I'm lookin for help on a question very closely related to optimized rolling functions on irregular time series with time-based window.
I want to calculate my function (in my example below it is sum, but could just as easily be min or max or median...) on the timesteps up to a certain number of minutes ago, but not beyond this number. So if my duration of interest is 8 mins and I have timesteps of 2,2,5 for the third time I only want to sum the values for the last 2 numbers (which gives a total time of 7) not including the first which would give a total time of 9. So basically I want as close to my duration as possible without going over.
For context the values are rainfall data and mindiff is the recording interval. So if I have a 5 min timestep the rain could have occurred at any time in that 5 mins. I want to find only the rain I can guarantee has fallen in the last 8 mins, so any time step that starts before 8 mins ago I cannot be sure and I want to exclude.
The code below is SO close to what I want (adjusted from Uwe's answer to question mentioned above) but it includes one point before unless the interval precisely equals my duration.

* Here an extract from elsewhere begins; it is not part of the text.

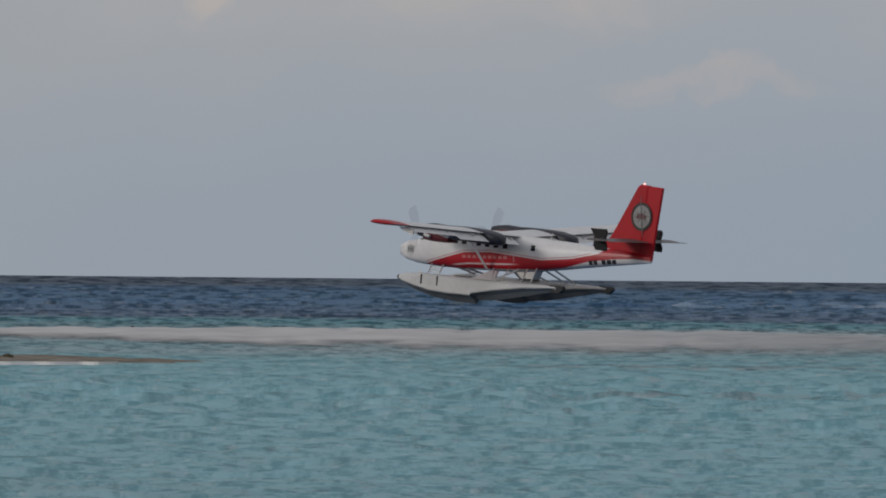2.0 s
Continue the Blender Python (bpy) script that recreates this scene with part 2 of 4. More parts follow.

I'd also like it to go to NA if the timestep is greater than the duration, but that's very easy to implement afterwards.
Example with desired output at the end:
library(tibble)
library(data.table)
set.seed(1)
testdf <- tibble(mindiff = c(1,2,1,2,5,2,2,2,11,5,3,2,0,1),
DateTime = as.POSIXct("2019-01-01 00:00", z = "Etc/GMT-10")+(cumsum(mindiff)*60),
Value = round(runif(14,0,5),1))
dur8= 60*8
testdf[["Total8Min"]] <- setDT(testdf)[, rn := .I][.(ur = rn, ud = DateTime, ld = DateTime - dur8),
on = .(rn <= ur, DateTime <= ud, DateTime > ld),
sum(as.double(Value)), by = .EACHI]$V1
testdf$desiredOut <- c(1.3,3.2,6.1,10.6,8.4,5.5,9.2,12.5,NA, 0.3,1.3,1.9,5.3,7.2)
Created on 2019-08-21 by the reprex package (v0.3.0)
I am a bit of a novice at data.table
, I'm much more used to tidyverse
so happy for a tidyverse
approach if someone has one.
To explain further in response to comments: In my desired output on row 6 I only want the output to be 5.5 which is what has fallen in the last 2 mins (from 00:11 to 00:13) and in the 5 mins before that (from 00:06 to 00:11). I do not want to include the value in row 4 as this rain could have fallen any time from 00:04 to 00:06 - potentially all prior to 00:05 which is 8 mins before my "now" time on row 6.